6.3 Statistical Significance and Effect Size

To establish the obtained results of the proposed model, we performed the Wilcoxon signed-rank statistical test to compute the p-value, and measured the Cliff’s Delta measure [11], and Spearman correlation. Table 3(a) depicts the interpretation of Cliff’s Delta measure. By performing the Shapiro-Wilk test, the normality of the results was identified. Since it turned out to be non-Gaussian, non-parametric test Spearman correlation was applied to find out the relationship between the results of different approaches.

Table 3. Statistical significance and effect size

Table 3(b) presents the p-value, Cliff’s Delta measure and Spearman’s correlation coefficient of amalgamated (TF-IDF + Word2Vec + LDA) model with TF-IDF in terms of two metrics for Apache dataset and KDE, respectively. The TF-IDF model has been compared with the amalgamated approach as TF-IDF has been presented as benchmark model in most of the previous studies. Table 3(b) presents that the results have a positive correlation, whereas there is a medium or large effect size, which means improvement is happening by amalgamation of models.

7 Threats to Validity

Internal Validity. The dataset repository contains the bug reports that contains dataset till the year 2017. The threat is that the size of textual information is small for each bug report. But, the current work applied the well-established methods of natural language processing to preparing the corpus from these large datasets. Therefore, we believe that there would not be significant threats to internal validity. While using LDA, a bias may have been introduced due to the choice of hyper-parameter values and the optimal number of topic solutions. However, to mitigate this, the selection of the optimal number of topic solutions was done by following a heuristic approach as suggested by Arun et al. [2] and Cao et al. [4]. External Validity. The generalization of results may be another limitation of this study. The similarity score was computed by following a number of steps and each of these steps has a significant impact on the results. However, verification of results is performed using open source datasets to achieve enough generalization.

8 Conclusion

The main contribution of this paper is an attempt to amalgamate the established natural language models for duplicate bug recommendation using bug textual information and non-textual information (product and component). The proposed amalgamated model combines the similarity scores from different models namely LDA, TF-IDF, Word2Vec, and GloVe. The empirical evaluation has been performed on the open datasets from three large open source software projects, namely, Apache, KDE and Eclipse. From the validation, it is evident that for Apache dataset the value of MAP rate increased from 0.076 to 0.163, which is better as compared to the other models. This holds true for all three datasets as shown in experimental results.

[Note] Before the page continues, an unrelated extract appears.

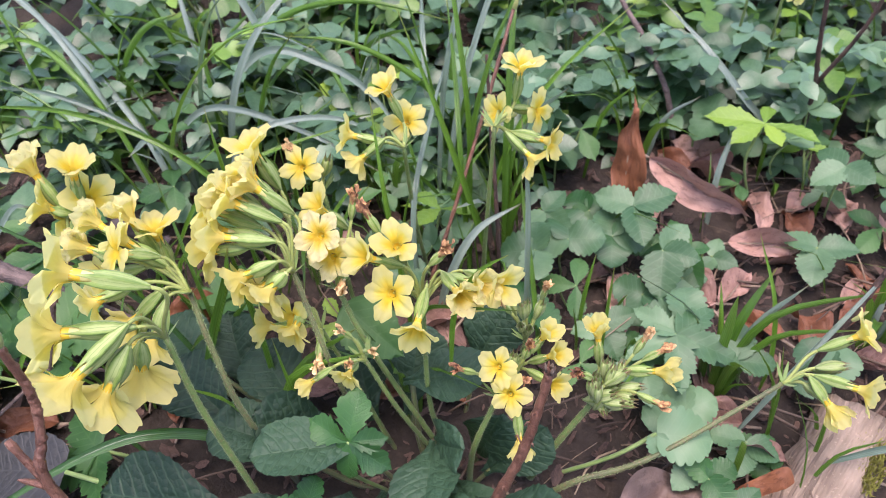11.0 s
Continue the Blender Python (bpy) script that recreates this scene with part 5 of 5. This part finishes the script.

Similarly, the values of MRR for amalgamated models is also high relative to the other individual models. Thus, it can be concluded that amalgamated approaches achieves better performance than individual approaches for duplicate bug recommendation. This study proposes the amalgamated model (TF-IDF + Word2Vec + LDA), that outperform other amalgamated models.

The future scope of current work is to develop a python package that allows the user to select the individual models and their amalgamation with other models on a given dataset. This would also allow the user to select combination of textual and non-textual features from dataset for duplicate bug detection.